2. The mindset or paradigm out of which the system — its goals, structure, rules, delays, parameters — arises.
From what I’ve seen, the most common mindset in government right now (especially at the Federal level) is fear driven: avoiding bad headlines is a strong incentive because it activates the organization’s immune system to make more rules.
We need to shift to a mindset that empowers all levels of the bureaucracy to be accountable for customer satisfaction. Successful companies trust and empower their front line staff and value their proximity to customers as an important feedback mechanism. Rather than shielding public servants, we should follow the same approach.

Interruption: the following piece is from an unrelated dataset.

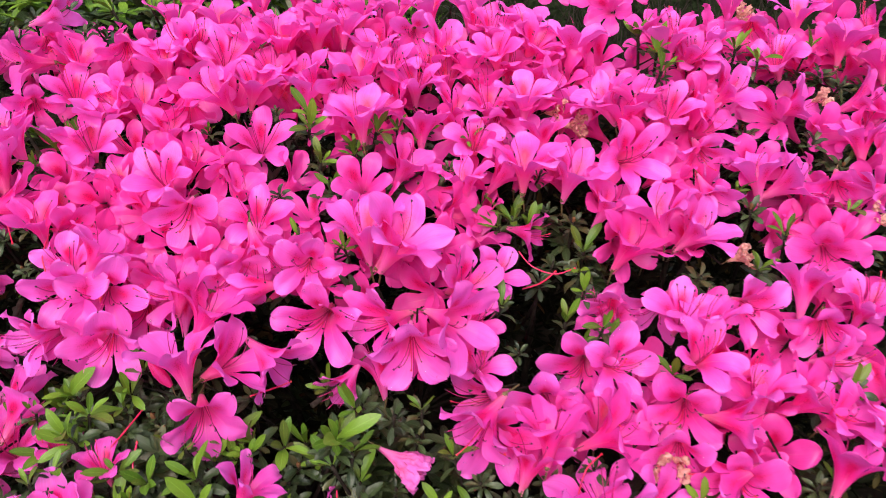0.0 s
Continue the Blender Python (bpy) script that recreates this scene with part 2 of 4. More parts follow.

A fear driven mindset makes sense if you see the system as a top down hierarchy, driven by rules and punishments. If leaders see their roles as supports and they can learn to empower and trust the teams actually doing the work of delivering services, the mindset can be shifted.
But there’s one step that a leader would need to think about in order to make this shift.
1. The power to transcend paradigms.
I believe the dynamic where political representatives hold the executive branch accountable incentivizes a fear of the public that kicks off a negative spiral.
I think Audrey Tang points to a new model that flips the old paradigm on its head:
Instead of trusting the government to make good use of public resources, the government instead trusts the civil society, trusts the entire society to make good use of the shared common data.
The current structure of how we deliver services has done a pretty good job, historically. It is built on a certain mechanism of accountability, but it doesn’t incentivize trust building. The executive branch needs to trust the public enough to bring them into service delivery. We need to start viewing citizens as co-creators of public value, not just service recipients.